Given instruction: All lines from the line containing "for curve in" up to and including the last line of the listing below should be echoed exactly; no other lines belong in the response.

Data segment:
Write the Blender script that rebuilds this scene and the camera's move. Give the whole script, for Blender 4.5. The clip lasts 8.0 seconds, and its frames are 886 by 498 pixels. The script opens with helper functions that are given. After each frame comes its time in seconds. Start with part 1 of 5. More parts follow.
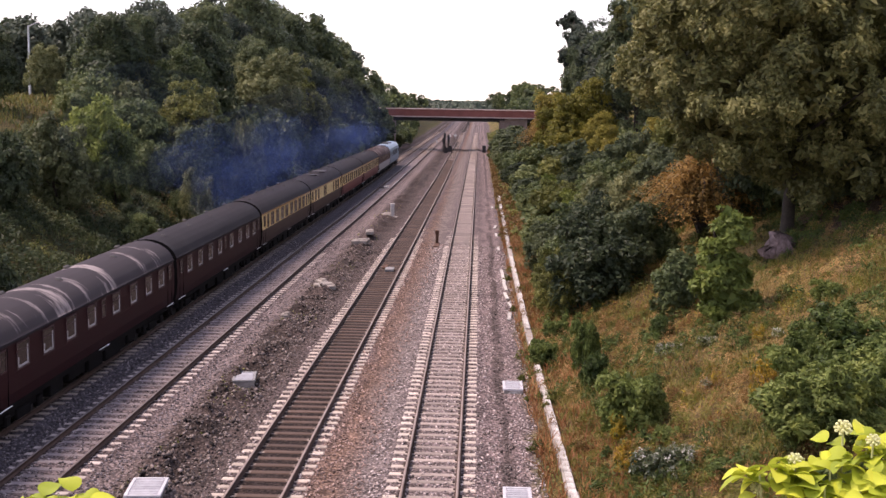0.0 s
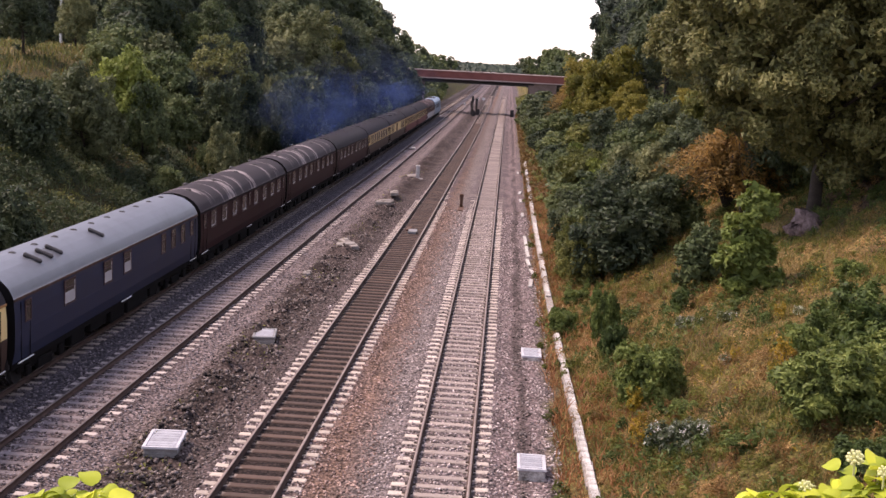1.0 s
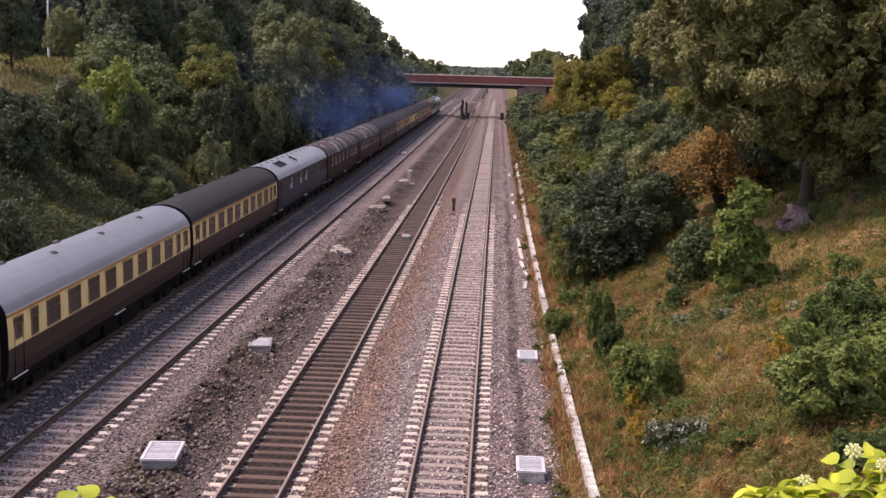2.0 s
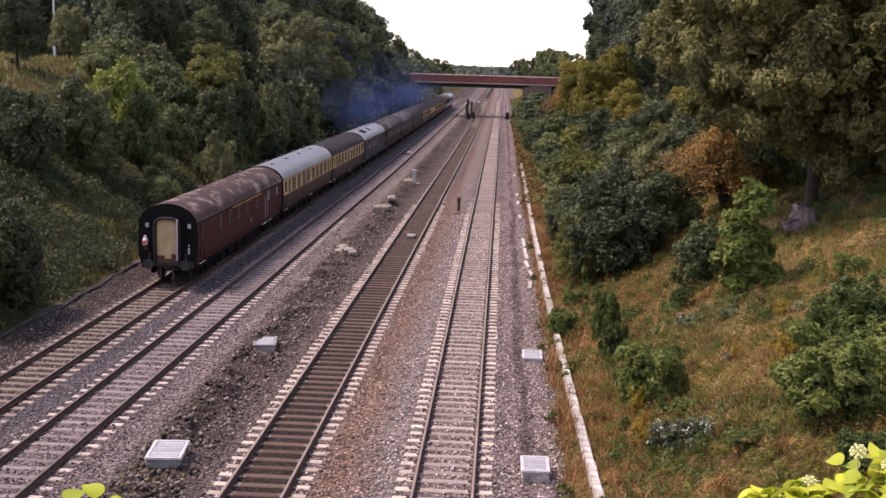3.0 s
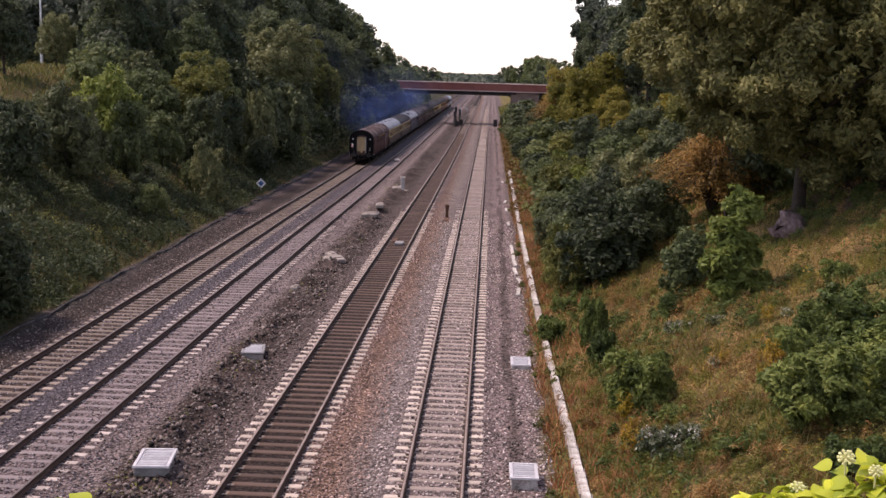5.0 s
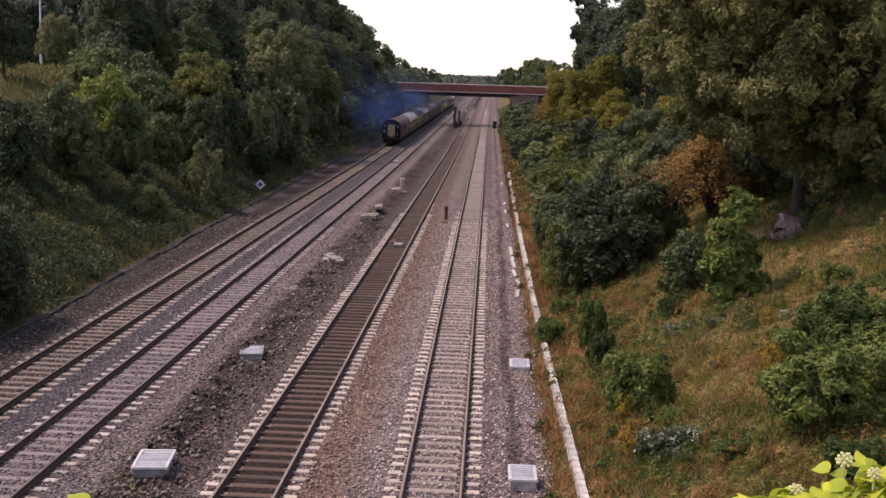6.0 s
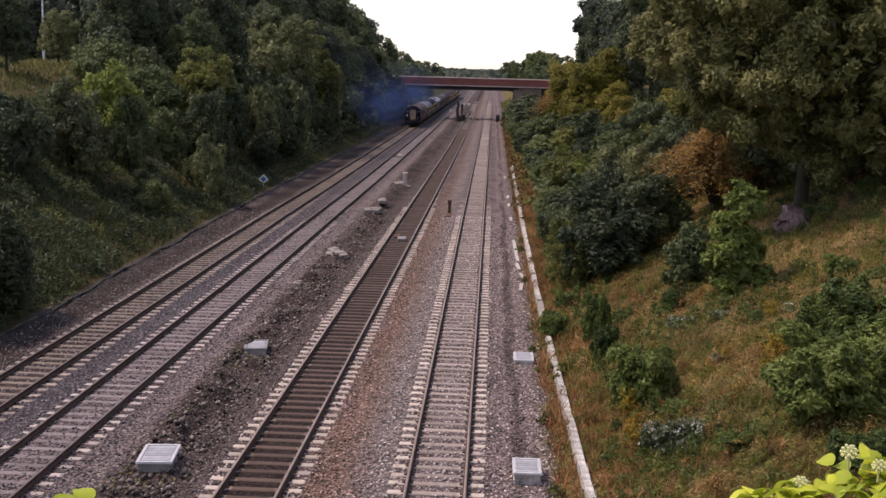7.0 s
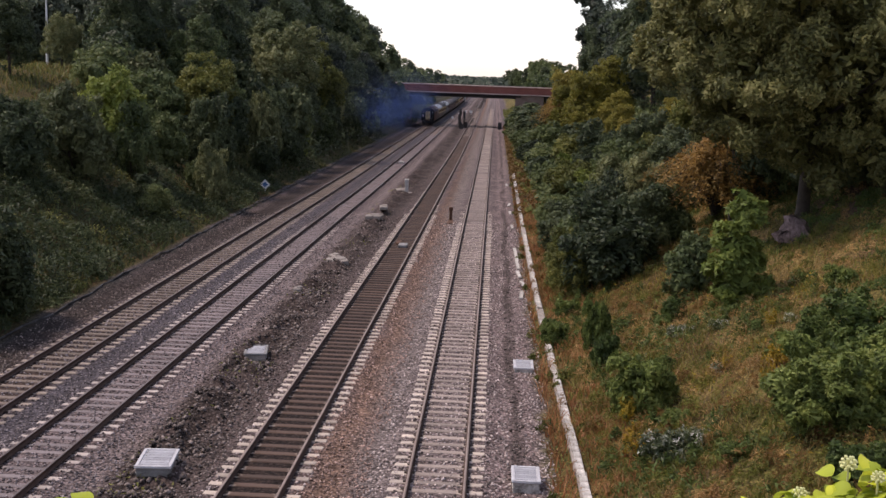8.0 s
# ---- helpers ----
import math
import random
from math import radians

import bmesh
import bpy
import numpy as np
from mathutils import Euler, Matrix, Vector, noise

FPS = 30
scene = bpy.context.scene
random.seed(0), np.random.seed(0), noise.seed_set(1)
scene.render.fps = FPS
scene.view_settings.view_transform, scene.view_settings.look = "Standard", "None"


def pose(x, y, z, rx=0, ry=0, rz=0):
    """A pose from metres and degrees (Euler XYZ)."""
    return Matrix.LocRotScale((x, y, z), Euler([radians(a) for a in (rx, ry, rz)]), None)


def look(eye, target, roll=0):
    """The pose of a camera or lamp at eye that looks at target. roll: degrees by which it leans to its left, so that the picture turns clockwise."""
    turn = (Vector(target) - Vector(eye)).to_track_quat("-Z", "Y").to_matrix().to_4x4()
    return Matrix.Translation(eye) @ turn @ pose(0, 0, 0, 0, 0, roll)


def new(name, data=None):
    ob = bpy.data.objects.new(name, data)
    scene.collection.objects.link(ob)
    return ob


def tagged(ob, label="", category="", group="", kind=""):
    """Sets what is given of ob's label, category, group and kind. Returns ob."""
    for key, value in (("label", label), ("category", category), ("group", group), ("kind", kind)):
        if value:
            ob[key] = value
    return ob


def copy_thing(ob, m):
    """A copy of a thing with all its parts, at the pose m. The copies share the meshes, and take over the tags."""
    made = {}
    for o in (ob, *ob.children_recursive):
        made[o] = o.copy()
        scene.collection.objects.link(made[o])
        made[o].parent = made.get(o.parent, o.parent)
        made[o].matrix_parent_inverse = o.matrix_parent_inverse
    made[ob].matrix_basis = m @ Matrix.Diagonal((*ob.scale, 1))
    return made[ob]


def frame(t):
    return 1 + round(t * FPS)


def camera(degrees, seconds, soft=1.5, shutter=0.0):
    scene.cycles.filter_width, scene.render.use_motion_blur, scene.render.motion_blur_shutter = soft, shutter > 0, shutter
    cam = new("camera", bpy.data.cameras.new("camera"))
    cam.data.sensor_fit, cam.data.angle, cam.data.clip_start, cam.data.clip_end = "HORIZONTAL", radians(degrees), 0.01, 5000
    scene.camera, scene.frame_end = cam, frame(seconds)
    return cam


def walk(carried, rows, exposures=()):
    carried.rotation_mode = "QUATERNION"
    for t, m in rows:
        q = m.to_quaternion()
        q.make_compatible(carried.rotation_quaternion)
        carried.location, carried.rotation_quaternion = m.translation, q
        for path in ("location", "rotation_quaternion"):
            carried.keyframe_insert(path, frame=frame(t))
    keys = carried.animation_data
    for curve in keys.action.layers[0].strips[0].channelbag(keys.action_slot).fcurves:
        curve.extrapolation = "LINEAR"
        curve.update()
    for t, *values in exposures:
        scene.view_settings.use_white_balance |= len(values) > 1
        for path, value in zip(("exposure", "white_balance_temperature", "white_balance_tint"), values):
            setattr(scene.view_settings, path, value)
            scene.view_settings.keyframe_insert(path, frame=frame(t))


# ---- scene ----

Task response:
    for curve in keys.action.layers[0].strips[0].channelbag(keys.action_slot).fcurves:
        curve.extrapolation = "LINEAR"
        curve.update()
    for t, *values in exposures:
        scene.view_settings.use_white_balance |= len(values) > 1
        for path, value in zip(("exposure", "white_balance_temperature", "white_balance_tint"), values):
            setattr(scene.view_settings, path, value)
            scene.view_settings.keyframe_insert(path, frame=frame(t))


# ---- scene ----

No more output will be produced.